(CNN) — Supreme Court Justice Ketanji Brown Jackson is planning to release a memoir on her life titled “Lovely One,” the book’s publisher announced Thursday.
In the memoir, Jackson, who made history last year as the first Black woman to join the court, will chart her personal history, from her upbringing in Miami and her years at Harvard to her early legal career, marriage and motherhood, and ascension to the Supreme Court, according to a statement from Random House.
“Mine has been an unlikely journey,” Jackson said in the statement. “This memoir marries the public record of my life with what is less known. It will be a transparent accounting of what it takes to rise through the ranks of the legal profession, especially as a woman of color with an unusual name and as a mother and a wife striving to reconcile the demands of a high-profile career with the private needs of my loved ones.”

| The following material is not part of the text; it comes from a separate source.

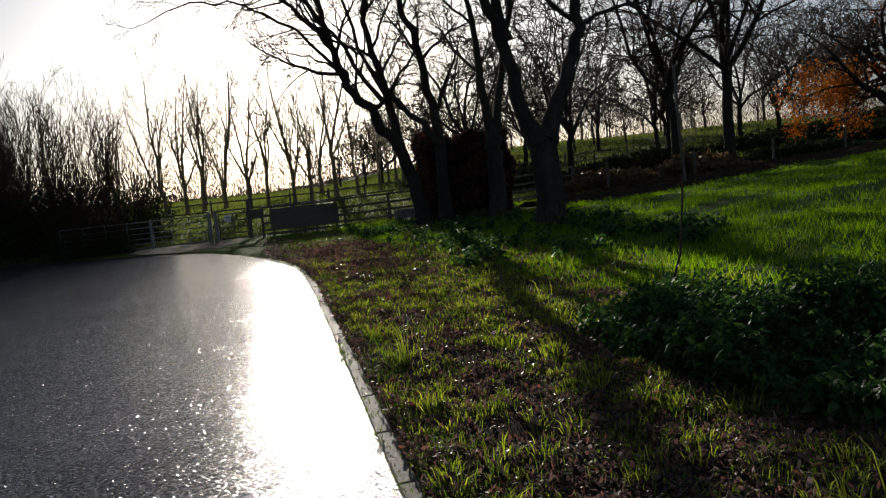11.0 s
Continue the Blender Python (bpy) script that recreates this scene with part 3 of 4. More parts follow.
# ---- the log ----
def fallen_log():
    """A short thick trunk lying on its root flare, sawn end towards the walk."""
    root = thing("fallen_log", (0, 0, 0), "huge grey weathered log with a sawn end, lying in nettles", "log")
    n, rings = 132, 120
    V, F = [], []
    for j in range(rings + 1):
        s = j / rings
        cx = 2.92 - 0.05 * s - 0.36 * s * s
        flare = 0.1 * (1 - s) ** 3 + 0.26 * max(0, (s - 0.35) / 0.65) ** 1.4
        r0 = 0.5 + flare
        cz = 1.09 - 0.02 * s + 0.05 * s * s
        end = max(0.0, (s - 0.93) / 0.07)
        for k in range(n):
            a = k * math.tau / n
            upper = min(max((math.sin(a - 0.25) - 0.28) / 0.3, 0), 1)
            y = 4.2 + (3.75 - 0.6 * upper * upper * (3 - 2 * upper) + 0.1 * noise.noise(Vector((a * 3, 0, 7))) * upper) * s
            q = Vector((math.cos(a) * 1.6, math.sin(a) * 1.6, y * 0.55))
            r = r0 * (1 + 0.10 * noise.noise(q * 0.9) + 0.05 * noise.noise(q * 2.3))
            r += 0.018 * noise.noise(Vector((math.cos(a) * 9, math.sin(a) * 9, y * 0.9))) + 0.012 * noise.noise(Vector((math.cos(a) * 22, math.sin(a) * 22, y * 1.6)))
            # root lobe low on the near side, ridge along the top
            r += 0.2 * math.exp(-((a - 3.75) / 0.5) ** 2) * max(0, (s - 0.5) / 0.5) ** 1.1
            r += 0.5 * math.exp(-((a - 3.72) / 0.32) ** 2) * math.exp(-((s - 0.75) / 0.11) ** 2)
            r += 0.16 * math.exp(-((a - 1.9) / 0.35) ** 2) * max(0, (s - 0.6) / 0.4)
            r -= 0.10 * math.exp(-((a - 2.75) / 0.14) ** 2) * max(0, (s - 0.66) / 0.34)
            r -= 0.05 * math.exp(-((a - 1.35) / 0.2) ** 2) * math.sin(min(max((s - 0.35) / 0.4, 0), 1) * math.pi)
            r *= 1 - 0.28 * end ** 2
            yy = y + 0.12 * noise.noise(q * 1.7 + Vector((3, 1, 2))) * s + (0.02 * noise.noise(q * 5) if j == 0 else 0)
            V.append((cx + r * math.cos(a), yy + 0.10 * math.cos(a) * (1 - s), cz + r * math.sin(a)))
    for j in range(rings):
        for k in range(n):
            a, b = j * n + k, j * n + (k + 1) % n
            F.append((a, a + n, b + n, b))
    V.append((2.45, 7.75, 1.0))
    for k in range(n):
        F.append((rings * n + k, len(V) - 1, rings * n + (k + 1) % n))
    trunk = mesh_object("trunk", V, F, MAT_LOG, root, smooth=True)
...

The memoir will be Jackson’s first book. Random House did not say in its statement when the memoir would be released nor did it note how much the justice would make from her book deal with the publisher.
Random House did not immediately respond to CNN’s request for more details on its book deal with Jackson.
The Associated Press first reported Jackson’s book plans.
It’s not uncommon for Supreme Court members to secure lucrative book deals, with Justice Amy Coney Barrett having received a $425,000 payment from the literary agency Javelin Group to pen her own book, according to financial disclosures released last year. Barrett’s book has not yet been released.
Justice Neil Gorsuch, meanwhile, authored a broad-audience book called “A Republic, If You Can Keep It” in 2019 and received $250,000 from the publishing company HarperCollins in 2021, according to his 2022 financial disclosures. And Justice Sonia Sotomayor’s disclosures last year revealed she had received more than $115,000 in book royalties in 2021 from Penguin Random House, which has published several children’s books by the justice
Of her forthcoming book, Jackson said in her statement Thursday: “My hope is that the fullness of my journey as a daughter, sister, wife, mother, litigator, and friend will stand as a testament for young women, people of color, and dreamers everywhere … especially those who nourish outsized ambitions and believe in the possibility of achieving them.”
Jackson was sworn in as a justice on June 30, 2022. President Joe Biden nominated her earlier that year to replace Justice Stephen Breyer, who announced his retirement from the bench after serving for nearly three decades.